Golden Age, ou la poétique des fleurs bombardées
1 - Inventer en littérature
2 - Créer, c’est être vivant
3 - - Oh, que c’est joli !
1. | Inventer en littérature

J’ai parfois des caprices d’enfant avec mes livres : je cherche une épopée dont les personnages ébranleront mes passions, un monde, doux ou cruel - qu’importe - qui exalte ma volonté, mes déboires et mes succès. Je cherche de la magie, de la folie, la puissance dans la lecture : des textes où peut exister ce que le réel refoule. J’ai conservé, aveugle, ces attentes trop longtemps, hermétique au délire propre à Fabrice Colin.
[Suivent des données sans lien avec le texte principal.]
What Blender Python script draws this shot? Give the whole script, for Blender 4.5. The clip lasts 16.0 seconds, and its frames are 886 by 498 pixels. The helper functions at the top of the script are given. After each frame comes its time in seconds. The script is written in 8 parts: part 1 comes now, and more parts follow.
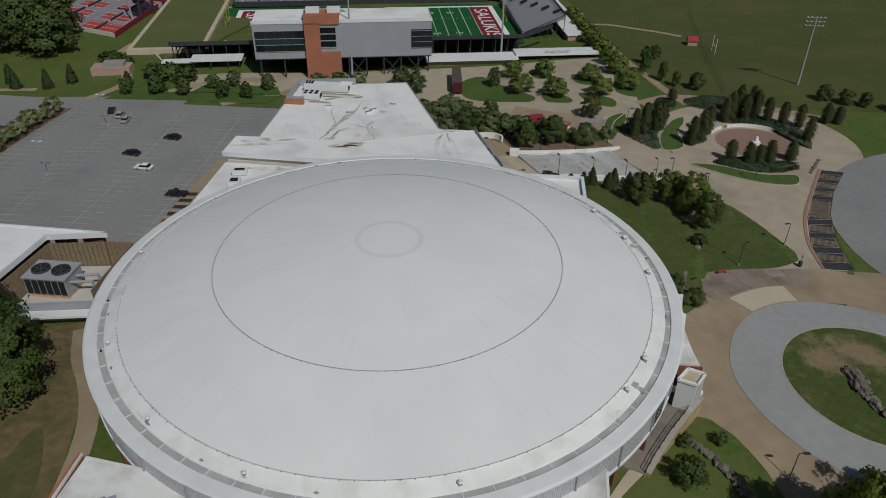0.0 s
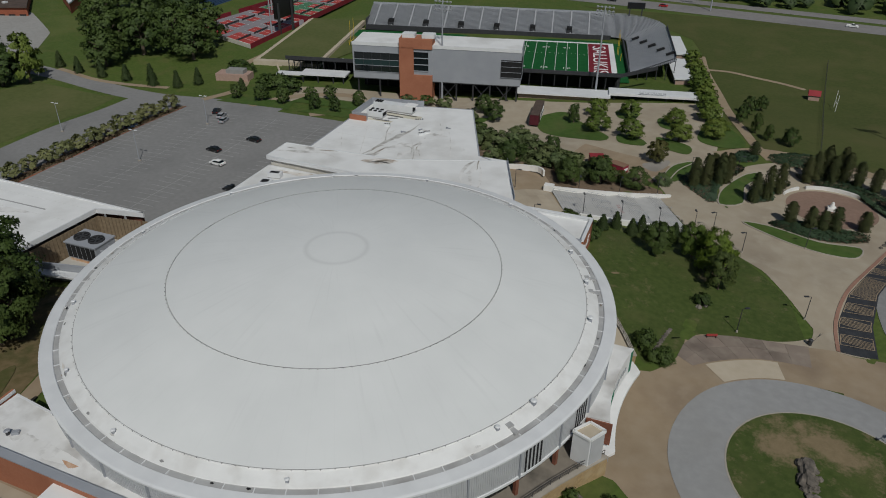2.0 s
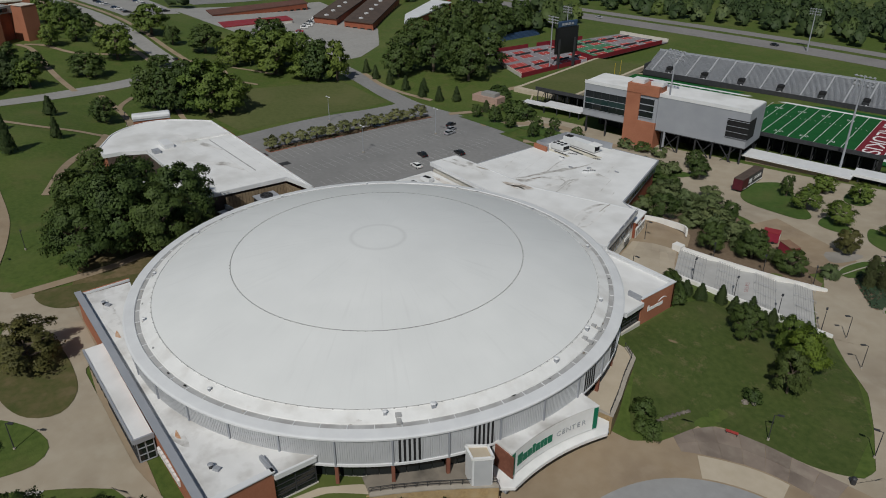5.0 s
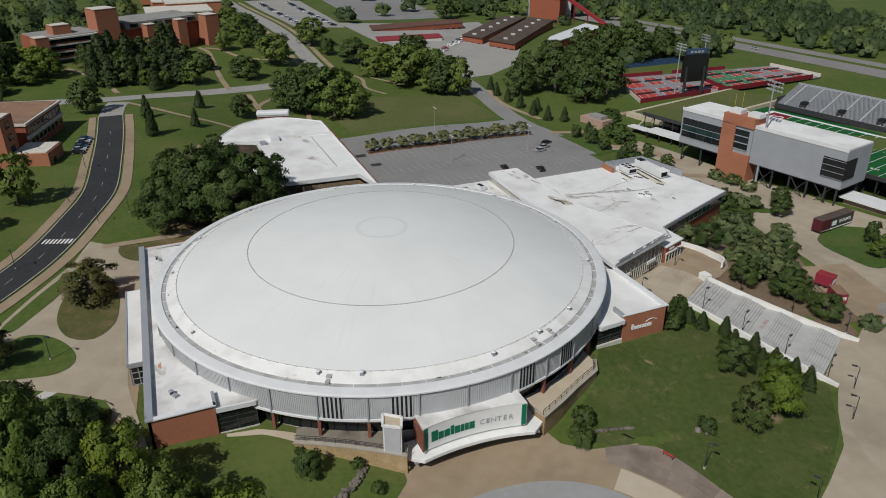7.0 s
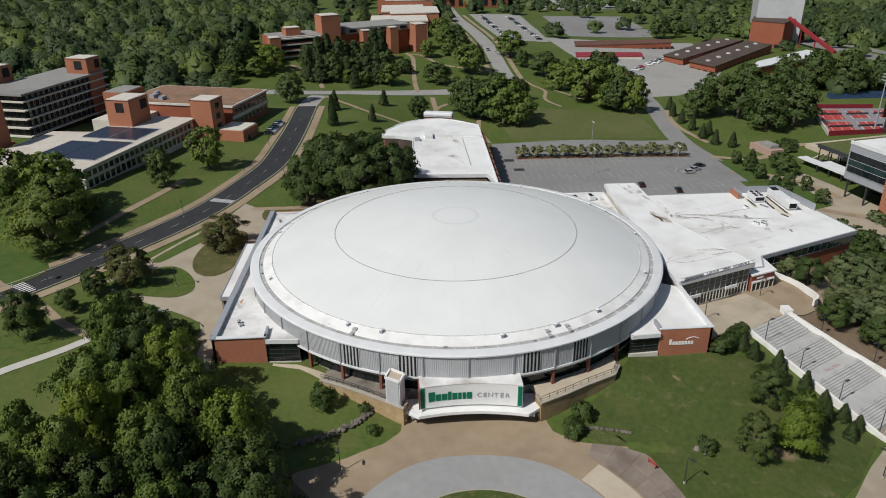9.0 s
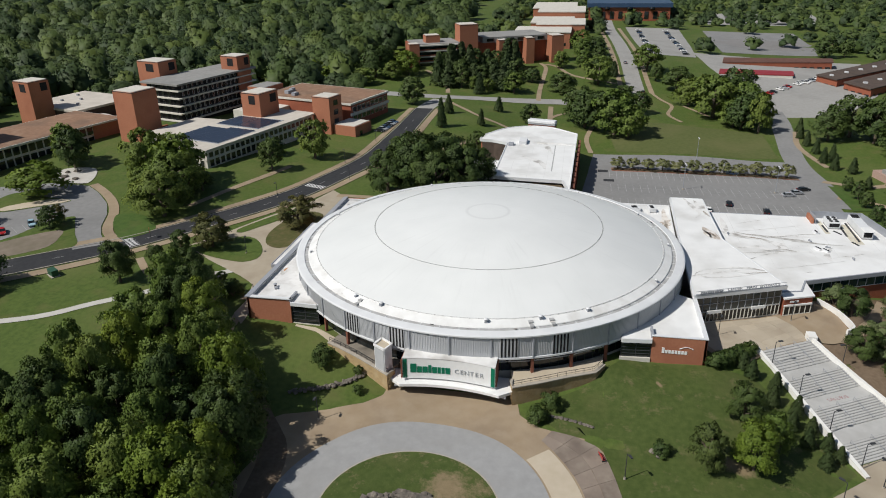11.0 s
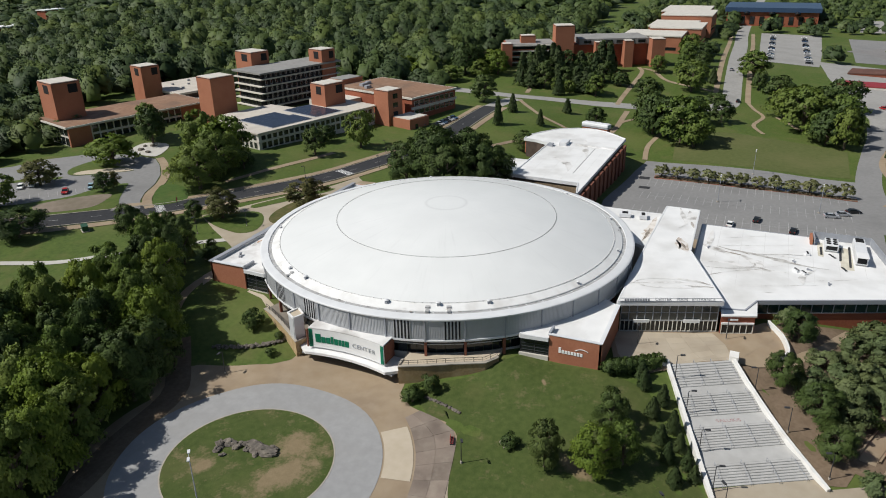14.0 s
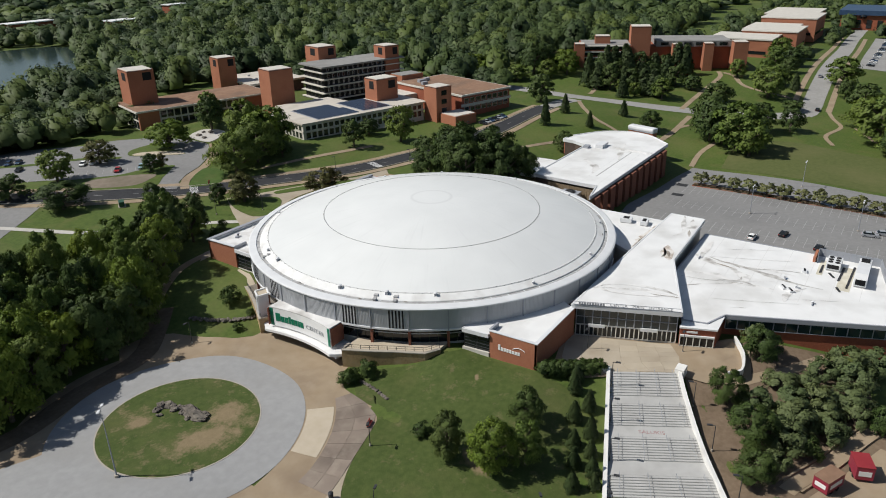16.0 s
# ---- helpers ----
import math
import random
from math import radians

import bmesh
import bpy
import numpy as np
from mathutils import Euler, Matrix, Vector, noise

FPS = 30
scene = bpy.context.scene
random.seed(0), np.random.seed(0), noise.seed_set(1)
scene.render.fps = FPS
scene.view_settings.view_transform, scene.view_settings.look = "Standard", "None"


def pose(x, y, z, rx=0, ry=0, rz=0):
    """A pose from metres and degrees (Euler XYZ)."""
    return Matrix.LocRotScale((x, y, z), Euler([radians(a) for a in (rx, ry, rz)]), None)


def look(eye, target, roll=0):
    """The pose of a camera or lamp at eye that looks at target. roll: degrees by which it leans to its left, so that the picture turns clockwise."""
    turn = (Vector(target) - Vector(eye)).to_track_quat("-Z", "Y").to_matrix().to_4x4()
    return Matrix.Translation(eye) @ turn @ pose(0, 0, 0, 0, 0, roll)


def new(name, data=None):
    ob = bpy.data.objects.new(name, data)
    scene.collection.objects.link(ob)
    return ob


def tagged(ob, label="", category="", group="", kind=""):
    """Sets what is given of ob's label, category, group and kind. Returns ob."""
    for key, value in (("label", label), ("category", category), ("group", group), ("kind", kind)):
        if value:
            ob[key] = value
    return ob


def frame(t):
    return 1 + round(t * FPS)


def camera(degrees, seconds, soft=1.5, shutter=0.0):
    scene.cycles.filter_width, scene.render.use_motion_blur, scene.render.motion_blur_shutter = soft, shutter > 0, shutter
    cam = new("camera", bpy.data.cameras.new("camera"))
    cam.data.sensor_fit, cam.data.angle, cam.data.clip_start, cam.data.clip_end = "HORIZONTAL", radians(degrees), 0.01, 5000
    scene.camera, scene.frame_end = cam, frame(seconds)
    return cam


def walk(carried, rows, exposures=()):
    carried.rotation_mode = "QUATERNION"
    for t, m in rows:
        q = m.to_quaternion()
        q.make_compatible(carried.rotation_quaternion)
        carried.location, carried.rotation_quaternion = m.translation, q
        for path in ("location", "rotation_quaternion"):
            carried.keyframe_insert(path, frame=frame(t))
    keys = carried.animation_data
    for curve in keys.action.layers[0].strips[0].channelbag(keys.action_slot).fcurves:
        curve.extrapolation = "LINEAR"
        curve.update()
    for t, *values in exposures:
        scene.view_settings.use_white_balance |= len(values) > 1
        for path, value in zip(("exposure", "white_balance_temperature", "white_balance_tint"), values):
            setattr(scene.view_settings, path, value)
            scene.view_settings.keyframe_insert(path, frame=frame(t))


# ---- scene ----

Mais après avoir réalisé mon erreur et fouillé Golden Age, j’y ai découvert une écriture jouissive, intense et généreuse.

 

 

Fabrice Colin part de ces pulsions qui n’ont, malheureusement, pas d’autre destin que l’art - du corps, en tant qu’il produit sans cesse des idées et les organise, et du désir qui pousse à y voir son reflet, à créer des choses belles à son image. Puis il place quatre vieux bonhommes en panne d’inspiration, une jeune femme que l’amour quête, un gosse introverti curieux, et quelques âmes errantes. Et le roman est presque lancé. Il ne manque que l’elfe, être espiègle que dissimule le réel, qui agit sur le récit comme ces idées qui surgissent - d’où ? De sorte que la narration fonctionne de la même manière que la création dont elle parle ; par irruptions d’idées et d’images.

 

Et puisque la création, ce n’est pas une parcelle maigre et restreinte de l’existence, mais l’être - la vie même - au loin Fabrice a rajouté la guerre, son obstacle.

 

 

C’est la perception de cette structure originale qui m’a manquée de prime abord. Un système narratif fonctionne un peu comme un langage ; habitué, la lectrice ou le lecteur n’a guère besoin de la décrypter, il l’entend ; c’est par un phénomène semblable que les vieux romans, sur lesquels des générations ont vidé toutes les larmes de leur corps, nous paraissent parfois secs. Tout y est pourtant.

 

Cette introduction visait à vous montrer que ce système est significatif, qu’il porte en lui-même un message, et que nos goûts procèdent trop souvent de l’habitude. Mais l’auteur qui a le courage et le talent pour en inventer de nouveaux créé aussi de nouveaux paysages sensibles et intellectuels. Trouvons les intentions qui ont présidé à la création d’une telle histoire, et chacun des éléments qui la constitue deviendront intelligents.

 

 

Ce dossier sera une humble tentative pour découvrir quelles étaient les intentions de Fabrice Colin, quand il a écrit Golden Age. Mais la réussite, au fond, importe peu : il suffit que le sens m’y ayant apparu soit probable, pour en rendre la lecture agréable et vivante. Et alors, quelle lecture !

 

C’est d’ailleurs avec la bénédiction de l’auteur que je me risque à cette trahison, lui qui tient surtout à ce que le sens échappé du texte, comme le pissenlit effeuillé de la couverture, vienne au gré du hasard germer dans l’intelligence de ses lecteurs.

Bienvenue au Dandelion Manor !

 

 

Fabrice Colin est une des figures de prou de la Fantasy des années 90, incarnant avec ses amis Mathieu Gaborit et Henri Loevenbruck une partie de ce qu’on appelle la « Nouvelle École Française ». C’est à partir de ces auteurs que les maisons d’édition françaises ont commencé à se spécialiser dans la Fantasy nationale, comme La Volte (Horde du Contrevent, Damasio), Bragelonne (Le Paris des Merveilles, Pevel), Scrinéo, l’Atalante et encore Critic. Fabrice Colin a été quatre fois lauréat du Grand Prix de l’imaginaire (2000, 2004 à la fois dans les catégories Roman Francophone et Roman Jeunesse, et 2011 pour La Brigade Chimérique, BD dont il était scénariste en collaboration avec Serge Lehman). À partir de 2012, il change de genre et se consacre au polar et à la littérature générale. Golden Age, sorti le 5 octobre dernier, marque son retour à l’imaginaire.